_Exercise_. Repeat every line of the data exactly, but not the pictures.

-- -- --

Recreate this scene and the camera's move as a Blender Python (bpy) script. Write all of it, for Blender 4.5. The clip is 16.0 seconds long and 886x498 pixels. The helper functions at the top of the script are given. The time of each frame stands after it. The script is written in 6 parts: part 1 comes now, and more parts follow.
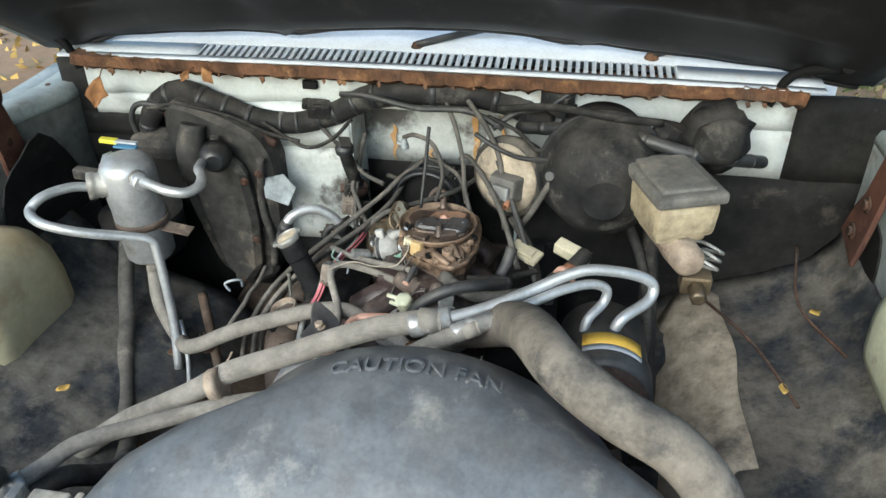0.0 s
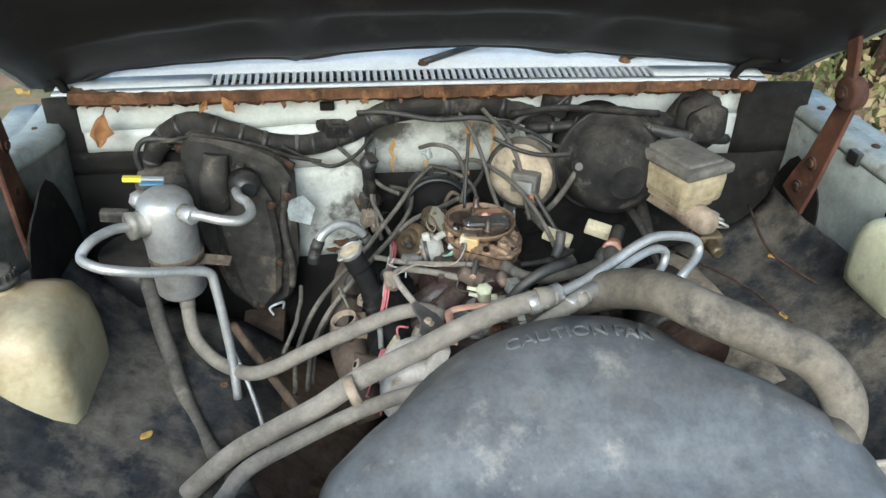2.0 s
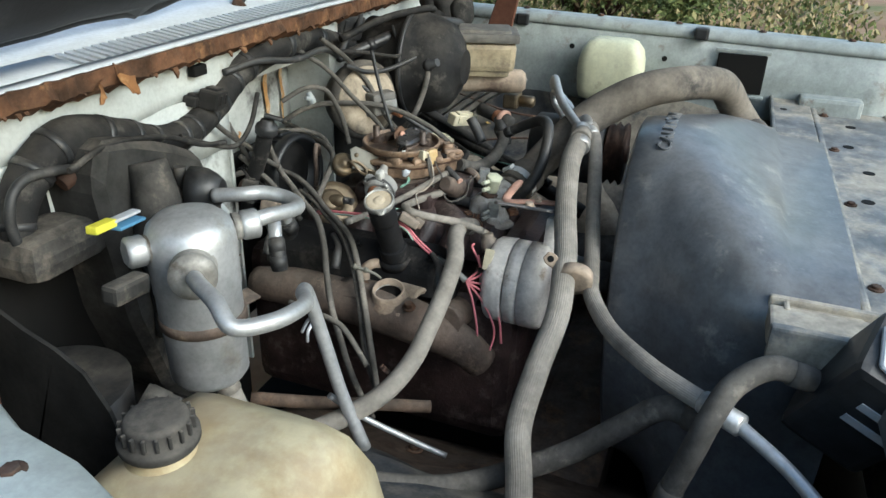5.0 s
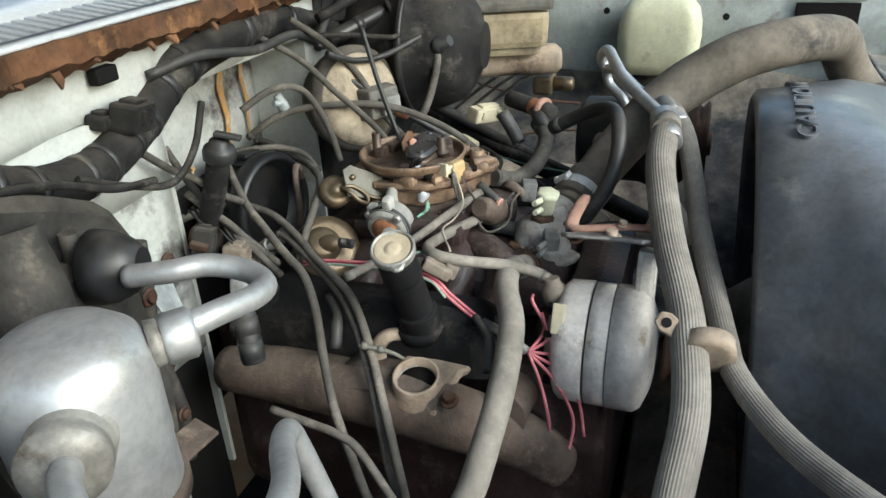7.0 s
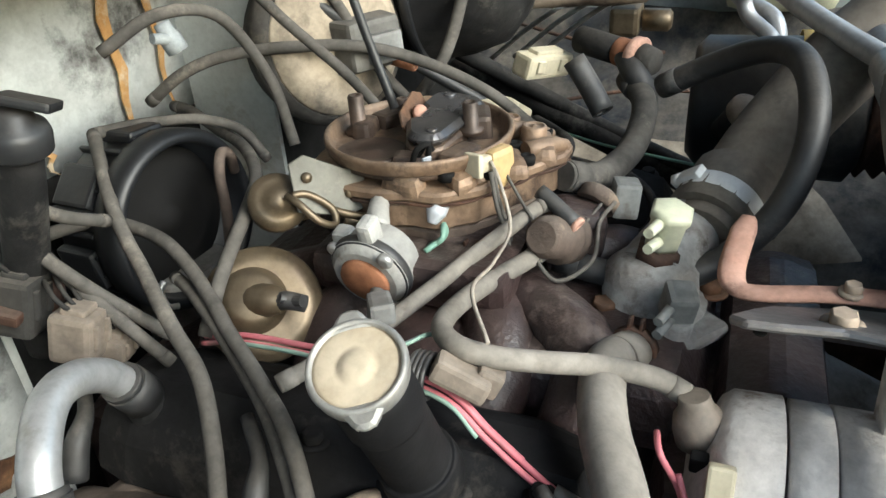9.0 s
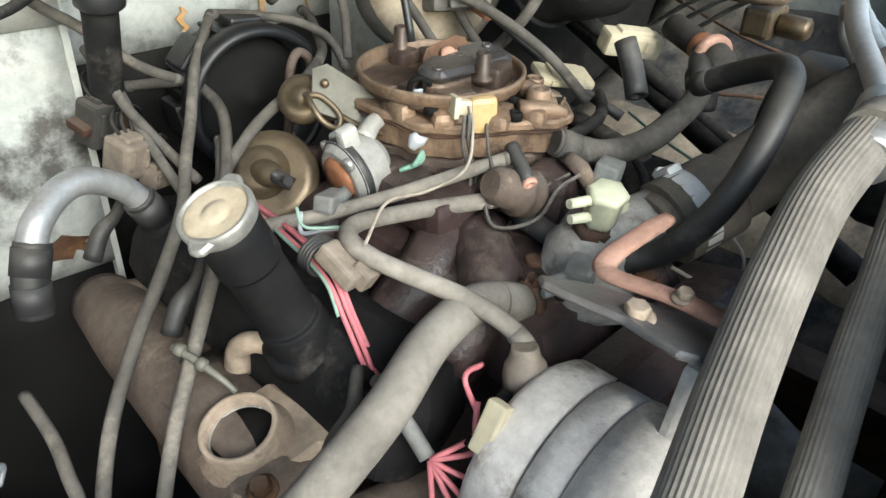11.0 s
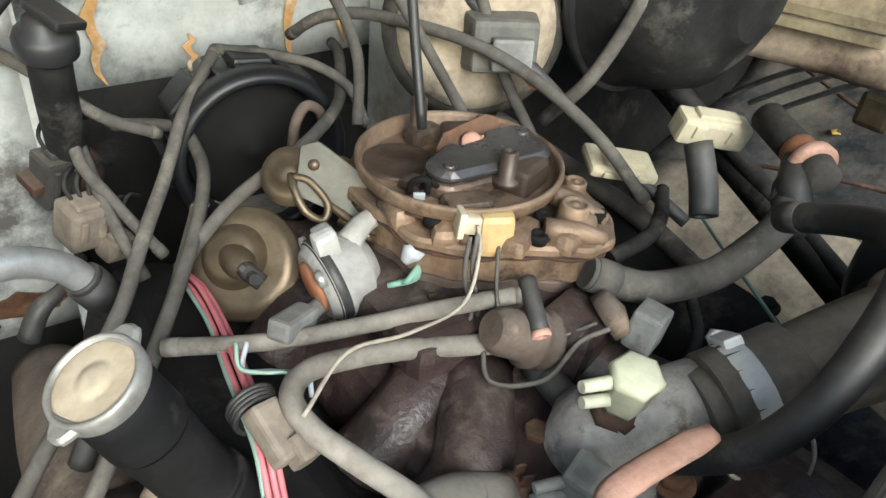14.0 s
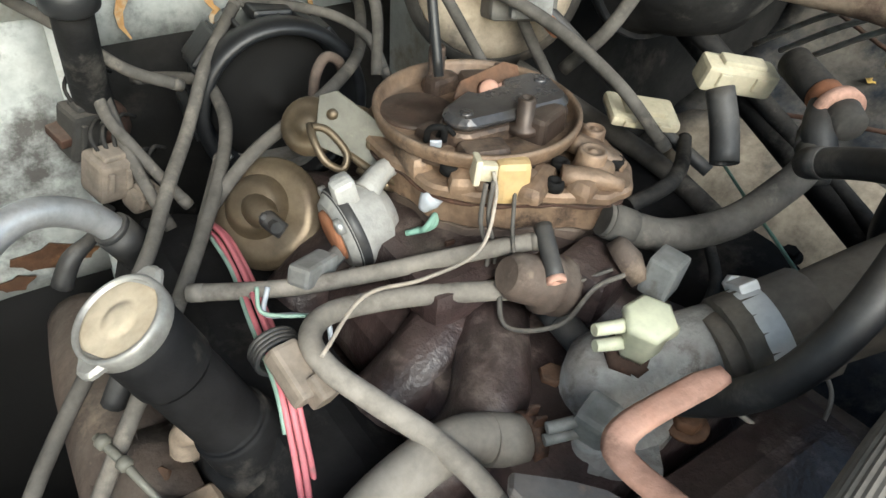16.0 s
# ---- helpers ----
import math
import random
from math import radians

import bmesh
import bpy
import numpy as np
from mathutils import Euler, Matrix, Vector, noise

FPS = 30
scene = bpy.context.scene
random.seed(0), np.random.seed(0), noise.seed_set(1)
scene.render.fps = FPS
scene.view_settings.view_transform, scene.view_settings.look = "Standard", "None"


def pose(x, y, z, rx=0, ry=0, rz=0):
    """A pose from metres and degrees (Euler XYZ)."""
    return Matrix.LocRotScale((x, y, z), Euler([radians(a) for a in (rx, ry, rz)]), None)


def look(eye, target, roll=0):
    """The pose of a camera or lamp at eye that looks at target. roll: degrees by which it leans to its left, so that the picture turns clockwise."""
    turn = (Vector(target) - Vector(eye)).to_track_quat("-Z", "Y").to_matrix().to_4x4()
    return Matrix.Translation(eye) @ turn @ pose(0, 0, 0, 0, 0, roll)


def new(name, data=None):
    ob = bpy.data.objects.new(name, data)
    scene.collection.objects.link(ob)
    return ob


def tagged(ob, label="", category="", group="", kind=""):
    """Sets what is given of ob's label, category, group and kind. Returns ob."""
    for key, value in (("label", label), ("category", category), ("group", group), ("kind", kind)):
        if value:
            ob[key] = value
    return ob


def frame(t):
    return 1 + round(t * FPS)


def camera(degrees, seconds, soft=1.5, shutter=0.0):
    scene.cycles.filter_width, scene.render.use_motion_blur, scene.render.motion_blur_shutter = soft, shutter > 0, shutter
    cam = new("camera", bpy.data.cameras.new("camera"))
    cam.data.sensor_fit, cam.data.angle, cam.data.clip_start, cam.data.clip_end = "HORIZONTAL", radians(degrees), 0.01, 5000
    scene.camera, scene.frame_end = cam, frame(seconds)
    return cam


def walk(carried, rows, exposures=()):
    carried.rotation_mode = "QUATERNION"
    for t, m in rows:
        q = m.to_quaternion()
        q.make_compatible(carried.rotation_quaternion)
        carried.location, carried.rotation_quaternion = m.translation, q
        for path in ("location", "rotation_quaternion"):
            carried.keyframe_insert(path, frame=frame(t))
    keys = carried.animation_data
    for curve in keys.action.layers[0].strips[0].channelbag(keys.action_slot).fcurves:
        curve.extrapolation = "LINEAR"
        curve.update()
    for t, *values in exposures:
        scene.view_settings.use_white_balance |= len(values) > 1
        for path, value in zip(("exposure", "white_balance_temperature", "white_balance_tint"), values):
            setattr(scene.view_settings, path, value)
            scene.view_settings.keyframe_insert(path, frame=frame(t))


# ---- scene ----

-- -- --

_Solution_.
Recreate this scene and the camera's move as a Blender Python (bpy) script. Write all of it, for Blender 4.5. The clip is 16.0 seconds long and 886x498 pixels. The helper functions at the top of the script are given. The time of each frame stands after it. The script is written in 6 parts: part 1 comes now, and more parts follow.
0.0 s
2.0 s
5.0 s
7.0 s
9.0 s
11.0 s
14.0 s
16.0 s
# ---- helpers ----
import math
import random
from math import radians

import bmesh
import bpy
import numpy as np
from mathutils import Euler, Matrix, Vector, noise

FPS = 30
scene = bpy.context.scene
random.seed(0), np.random.seed(0), noise.seed_set(1)
scene.render.fps = FPS
scene.view_settings.view_transform, scene.view_settings.look = "Standard", "None"


def pose(x, y, z, rx=0, ry=0, rz=0):
    """A pose from metres and degrees (Euler XYZ)."""
    return Matrix.LocRotScale((x, y, z), Euler([radians(a) for a in (rx, ry, rz)]), None)


def look(eye, target, roll=0):
    """The pose of a camera or lamp at eye that looks at target. roll: degrees by which it leans to its left, so that the picture turns clockwise."""
    turn = (Vector(target) - Vector(eye)).to_track_quat("-Z", "Y").to_matrix().to_4x4()
    return Matrix.Translation(eye) @ turn @ pose(0, 0, 0, 0, 0, roll)


def new(name, data=None):
    ob = bpy.data.objects.new(name, data)
    scene.collection.objects.link(ob)
    return ob


def tagged(ob, label="", category="", group="", kind=""):
    """Sets what is given of ob's label, category, group and kind. Returns ob."""
    for key, value in (("label", label), ("category", category), ("group", group), ("kind", kind)):
        if value:
            ob[key] = value
    return ob


def frame(t):
    return 1 + round(t * FPS)


def camera(degrees, seconds, soft=1.5, shutter=0.0):
    scene.cycles.filter_width, scene.render.use_motion_blur, scene.render.motion_blur_shutter = soft, shutter > 0, shutter
    cam = new("camera", bpy.data.cameras.new("camera"))
    cam.data.sensor_fit, cam.data.angle, cam.data.clip_start, cam.data.clip_end = "HORIZONTAL", radians(degrees), 0.01, 5000
    scene.camera, scene.frame_end = cam, frame(seconds)
    return cam


def walk(carried, rows, exposures=()):
    carried.rotation_mode = "QUATERNION"
    for t, m in rows:
        q = m.to_quaternion()
        q.make_compatible(carried.rotation_quaternion)
        carried.location, carried.rotation_quaternion = m.translation, q
        for path in ("location", "rotation_quaternion"):
            carried.keyframe_insert(path, frame=frame(t))
    keys = carried.animation_data
    for curve in keys.action.layers[0].strips[0].channelbag(keys.action_slot).fcurves:
        curve.extrapolation = "LINEAR"
        curve.update()
    for t, *values in exposures:
        scene.view_settings.use_white_balance |= len(values) > 1
        for path, value in zip(("exposure", "white_balance_temperature", "white_balance_tint"), values):
            setattr(scene.view_settings, path, value)
            scene.view_settings.keyframe_insert(path, frame=frame(t))


# ---- scene ----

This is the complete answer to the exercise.